ENTRIES SUPPLIED:
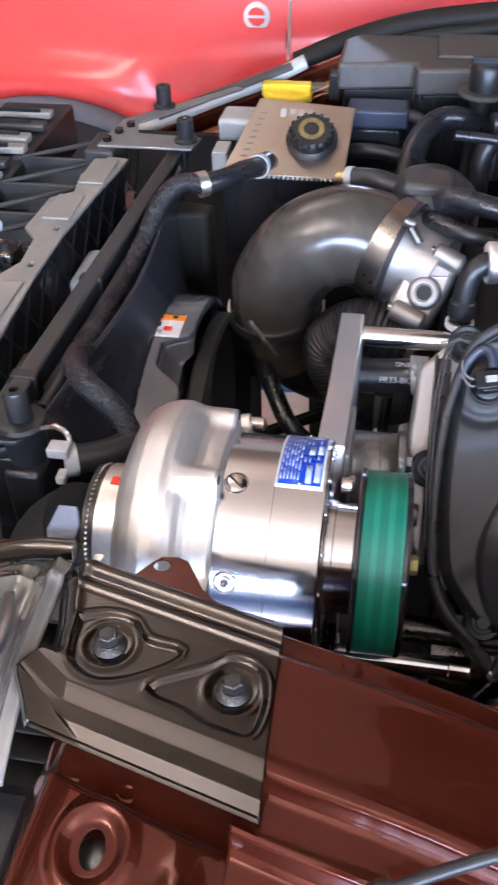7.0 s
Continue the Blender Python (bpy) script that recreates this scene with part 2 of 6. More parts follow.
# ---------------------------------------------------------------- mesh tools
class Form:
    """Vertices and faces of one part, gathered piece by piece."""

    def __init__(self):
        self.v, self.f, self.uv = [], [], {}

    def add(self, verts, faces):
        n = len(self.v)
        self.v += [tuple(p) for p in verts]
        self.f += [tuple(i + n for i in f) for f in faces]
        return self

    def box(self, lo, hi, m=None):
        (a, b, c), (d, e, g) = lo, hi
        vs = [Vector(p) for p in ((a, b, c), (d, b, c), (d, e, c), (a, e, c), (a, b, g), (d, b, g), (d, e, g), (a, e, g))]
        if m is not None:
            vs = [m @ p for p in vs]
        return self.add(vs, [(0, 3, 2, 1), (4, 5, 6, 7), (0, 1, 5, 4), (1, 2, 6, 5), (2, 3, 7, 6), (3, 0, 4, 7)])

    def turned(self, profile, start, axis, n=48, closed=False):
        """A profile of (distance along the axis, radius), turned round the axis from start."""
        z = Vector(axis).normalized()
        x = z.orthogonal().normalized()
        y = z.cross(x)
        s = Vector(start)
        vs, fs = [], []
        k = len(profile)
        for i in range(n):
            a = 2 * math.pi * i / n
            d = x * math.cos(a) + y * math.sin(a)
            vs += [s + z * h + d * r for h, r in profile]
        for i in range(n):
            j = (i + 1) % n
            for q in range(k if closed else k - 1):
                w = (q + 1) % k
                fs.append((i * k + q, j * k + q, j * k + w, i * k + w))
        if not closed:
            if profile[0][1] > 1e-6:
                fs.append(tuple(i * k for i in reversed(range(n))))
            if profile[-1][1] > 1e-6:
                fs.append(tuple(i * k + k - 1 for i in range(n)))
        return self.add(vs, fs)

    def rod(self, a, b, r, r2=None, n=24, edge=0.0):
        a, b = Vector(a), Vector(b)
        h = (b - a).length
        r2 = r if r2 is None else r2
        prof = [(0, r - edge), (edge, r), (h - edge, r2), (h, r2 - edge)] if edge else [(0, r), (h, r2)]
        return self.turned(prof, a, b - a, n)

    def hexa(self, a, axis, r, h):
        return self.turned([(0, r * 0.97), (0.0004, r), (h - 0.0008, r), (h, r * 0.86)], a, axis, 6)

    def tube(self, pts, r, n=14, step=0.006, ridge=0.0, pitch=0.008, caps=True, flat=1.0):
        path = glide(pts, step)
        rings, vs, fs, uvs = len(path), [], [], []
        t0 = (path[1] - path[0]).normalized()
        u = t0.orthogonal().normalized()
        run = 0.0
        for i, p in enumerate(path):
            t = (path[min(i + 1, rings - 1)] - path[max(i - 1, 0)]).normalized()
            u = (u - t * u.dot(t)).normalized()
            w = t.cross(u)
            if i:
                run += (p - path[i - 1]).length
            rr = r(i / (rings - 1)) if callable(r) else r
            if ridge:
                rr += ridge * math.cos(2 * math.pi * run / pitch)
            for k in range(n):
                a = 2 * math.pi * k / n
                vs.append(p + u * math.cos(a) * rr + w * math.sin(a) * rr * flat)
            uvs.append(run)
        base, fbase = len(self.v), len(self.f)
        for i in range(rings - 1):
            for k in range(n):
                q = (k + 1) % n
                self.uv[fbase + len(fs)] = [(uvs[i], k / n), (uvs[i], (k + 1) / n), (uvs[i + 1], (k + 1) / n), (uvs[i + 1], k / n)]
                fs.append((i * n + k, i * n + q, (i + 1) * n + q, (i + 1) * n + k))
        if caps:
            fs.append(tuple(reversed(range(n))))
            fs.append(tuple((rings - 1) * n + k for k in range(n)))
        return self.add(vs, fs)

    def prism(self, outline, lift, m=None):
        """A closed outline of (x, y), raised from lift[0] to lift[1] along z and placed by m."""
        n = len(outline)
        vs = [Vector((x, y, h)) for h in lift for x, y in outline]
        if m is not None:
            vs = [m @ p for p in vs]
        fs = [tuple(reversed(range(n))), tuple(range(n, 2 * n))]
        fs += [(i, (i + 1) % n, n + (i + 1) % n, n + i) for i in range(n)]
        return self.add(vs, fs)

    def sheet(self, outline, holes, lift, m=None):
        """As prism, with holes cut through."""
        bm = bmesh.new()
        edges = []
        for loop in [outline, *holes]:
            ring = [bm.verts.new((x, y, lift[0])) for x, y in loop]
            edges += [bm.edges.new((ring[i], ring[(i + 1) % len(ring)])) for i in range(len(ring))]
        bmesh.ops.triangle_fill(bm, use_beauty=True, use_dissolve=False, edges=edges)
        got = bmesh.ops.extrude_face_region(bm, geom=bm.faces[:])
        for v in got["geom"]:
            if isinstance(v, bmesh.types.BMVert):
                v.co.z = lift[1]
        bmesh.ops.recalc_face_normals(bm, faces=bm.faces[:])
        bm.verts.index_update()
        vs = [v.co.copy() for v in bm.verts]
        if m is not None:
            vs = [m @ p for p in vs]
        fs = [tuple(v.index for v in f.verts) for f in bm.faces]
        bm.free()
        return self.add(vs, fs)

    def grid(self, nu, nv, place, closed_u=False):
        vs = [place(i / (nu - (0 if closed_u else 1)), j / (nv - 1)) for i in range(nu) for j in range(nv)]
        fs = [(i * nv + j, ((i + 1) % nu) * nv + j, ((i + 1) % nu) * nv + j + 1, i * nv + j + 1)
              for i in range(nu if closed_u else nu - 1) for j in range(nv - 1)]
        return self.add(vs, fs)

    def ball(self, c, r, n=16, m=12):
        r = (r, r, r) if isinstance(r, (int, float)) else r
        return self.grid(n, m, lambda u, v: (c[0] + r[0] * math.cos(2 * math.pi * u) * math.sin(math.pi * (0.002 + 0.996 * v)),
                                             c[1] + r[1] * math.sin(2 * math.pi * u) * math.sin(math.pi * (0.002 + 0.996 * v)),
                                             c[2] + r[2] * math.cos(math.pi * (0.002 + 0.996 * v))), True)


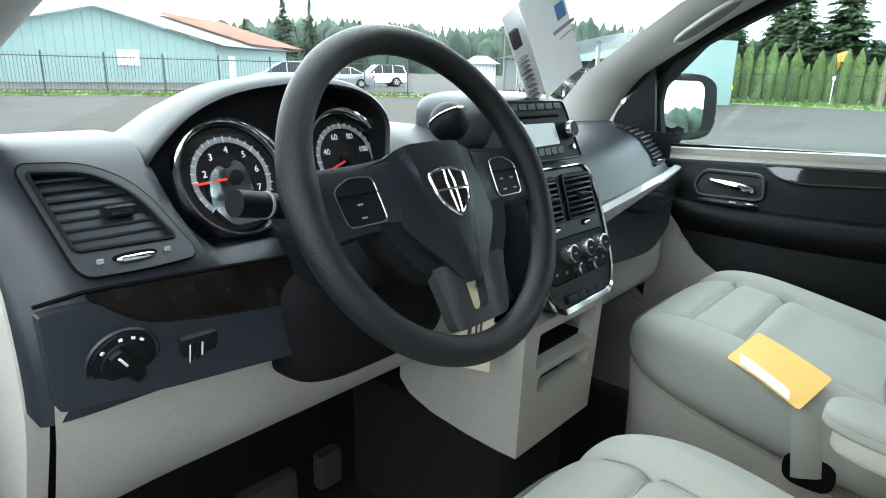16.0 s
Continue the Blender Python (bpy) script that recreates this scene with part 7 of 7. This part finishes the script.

BRIEF: Extract the full listing above verbatim; pictures are to be left out of the copy.

RESULT BELOW:
7.0 s
Continue the Blender Python (bpy) script that recreates this scene with part 2 of 6. More parts follow.
# ---------------------------------------------------------------- mesh tools
class Form:
    """Vertices and faces of one part, gathered piece by piece."""

    def __init__(self):
        self.v, self.f, self.uv = [], [], {}

    def add(self, verts, faces):
        n = len(self.v)
        self.v += [tuple(p) for p in verts]
        self.f += [tuple(i + n for i in f) for f in faces]
        return self

    def box(self, lo, hi, m=None):
        (a, b, c), (d, e, g) = lo, hi
        vs = [Vector(p) for p in ((a, b, c), (d, b, c), (d, e, c), (a, e, c), (a, b, g), (d, b, g), (d, e, g), (a, e, g))]
        if m is not None:
            vs = [m @ p for p in vs]
        return self.add(vs, [(0, 3, 2, 1), (4, 5, 6, 7), (0, 1, 5, 4), (1, 2, 6, 5), (2, 3, 7, 6), (3, 0, 4, 7)])

    def turned(self, profile, start, axis, n=48, closed=False):
        """A profile of (distance along the axis, radius), turned round the axis from start."""
        z = Vector(axis).normalized()
        x = z.orthogonal().normalized()
        y = z.cross(x)
        s = Vector(start)
        vs, fs = [], []
        k = len(profile)
        for i in range(n):
            a = 2 * math.pi * i / n
            d = x * math.cos(a) + y * math.sin(a)
            vs += [s + z * h + d * r for h, r in profile]
        for i in range(n):
            j = (i + 1) % n
            for q in range(k if closed else k - 1):
                w = (q + 1) % k
                fs.append((i * k + q, j * k + q, j * k + w, i * k + w))
        if not closed:
            if profile[0][1] > 1e-6:
                fs.append(tuple(i * k for i in reversed(range(n))))
            if profile[-1][1] > 1e-6:
                fs.append(tuple(i * k + k - 1 for i in range(n)))
        return self.add(vs, fs)

    def rod(self, a, b, r, r2=None, n=24, edge=0.0):
        a, b = Vector(a), Vector(b)
        h = (b - a).length
        r2 = r if r2 is None else r2
        prof = [(0, r - edge), (edge, r), (h - edge, r2), (h, r2 - edge)] if edge else [(0, r), (h, r2)]
        return self.turned(prof, a, b - a, n)

    def hexa(self, a, axis, r, h):
        return self.turned([(0, r * 0.97), (0.0004, r), (h - 0.0008, r), (h, r * 0.86)], a, axis, 6)

    def tube(self, pts, r, n=14, step=0.006, ridge=0.0, pitch=0.008, caps=True, flat=1.0):
        path = glide(pts, step)
        rings, vs, fs, uvs = len(path), [], [], []
        t0 = (path[1] - path[0]).normalized()
        u = t0.orthogonal().normalized()
        run = 0.0
        for i, p in enumerate(path):
            t = (path[min(i + 1, rings - 1)] - path[max(i - 1, 0)]).normalized()
            u = (u - t * u.dot(t)).normalized()
            w = t.cross(u)
            if i:
                run += (p - path[i - 1]).length
            rr = r(i / (rings - 1)) if callable(r) else r
            if ridge:
                rr += ridge * math.cos(2 * math.pi * run / pitch)
            for k in range(n):
                a = 2 * math.pi * k / n
                vs.append(p + u * math.cos(a) * rr + w * math.sin(a) * rr * flat)
            uvs.append(run)
        base, fbase = len(self.v), len(self.f)
        for i in range(rings - 1):
            for k in range(n):
                q = (k + 1) % n
                self.uv[fbase + len(fs)] = [(uvs[i], k / n), (uvs[i], (k + 1) / n), (uvs[i + 1], (k + 1) / n), (uvs[i + 1], k / n)]
                fs.append((i * n + k, i * n + q, (i + 1) * n + q, (i + 1) * n + k))
        if caps:
            fs.append(tuple(reversed(range(n))))
            fs.append(tuple((rings - 1) * n + k for k in range(n)))
        return self.add(vs, fs)

    def prism(self, outline, lift, m=None):
        """A closed outline of (x, y), raised from lift[0] to lift[1] along z and placed by m."""
        n = len(outline)
        vs = [Vector((x, y, h)) for h in lift for x, y in outline]
        if m is not None:
            vs = [m @ p for p in vs]
        fs = [tuple(reversed(range(n))), tuple(range(n, 2 * n))]
        fs += [(i, (i + 1) % n, n + (i + 1) % n, n + i) for i in range(n)]
        return self.add(vs, fs)

    def sheet(self, outline, holes, lift, m=None):
        """As prism, with holes cut through."""
        bm = bmesh.new()
        edges = []
        for loop in [outline, *holes]:
            ring = [bm.verts.new((x, y, lift[0])) for x, y in loop]
            edges += [bm.edges.new((ring[i], ring[(i + 1) % len(ring)])) for i in range(len(ring))]
        bmesh.ops.triangle_fill(bm, use_beauty=True, use_dissolve=False, edges=edges)
        got = bmesh.ops.extrude_face_region(bm, geom=bm.faces[:])
        for v in got["geom"]:
            if isinstance(v, bmesh.types.BMVert):
                v.co.z = lift[1]
        bmesh.ops.recalc_face_normals(bm, faces=bm.faces[:])
        bm.verts.index_update()
        vs = [v.co.copy() for v in bm.verts]
        if m is not None:
            vs = [m @ p for p in vs]
        fs = [tuple(v.index for v in f.verts) for f in bm.faces]
        bm.free()
        return self.add(vs, fs)

    def grid(self, nu, nv, place, closed_u=False):
        vs = [place(i / (nu - (0 if closed_u else 1)), j / (nv - 1)) for i in range(nu) for j in range(nv)]
        fs = [(i * nv + j, ((i + 1) % nu) * nv + j, ((i + 1) % nu) * nv + j + 1, i * nv + j + 1)
              for i in range(nu if closed_u else nu - 1) for j in range(nv - 1)]
        return self.add(vs, fs)

    def ball(self, c, r, n=16, m=12):
        r = (r, r, r) if isinstance(r, (int, float)) else r
        return self.grid(n, m, lambda u, v: (c[0] + r[0] * math.cos(2 * math.pi * u) * math.sin(math.pi * (0.002 + 0.996 * v)),
                                             c[1] + r[1] * math.sin(2 * math.pi * u) * math.sin(math.pi * (0.002 + 0.996 * v)),
                                             c[2] + r[2] * math.cos(math.pi * (0.002 + 0.996 * v))), True)


16.0 s
Continue the Blender Python (bpy) script that recreates this scene with part 7 of 7. This part finishes the script.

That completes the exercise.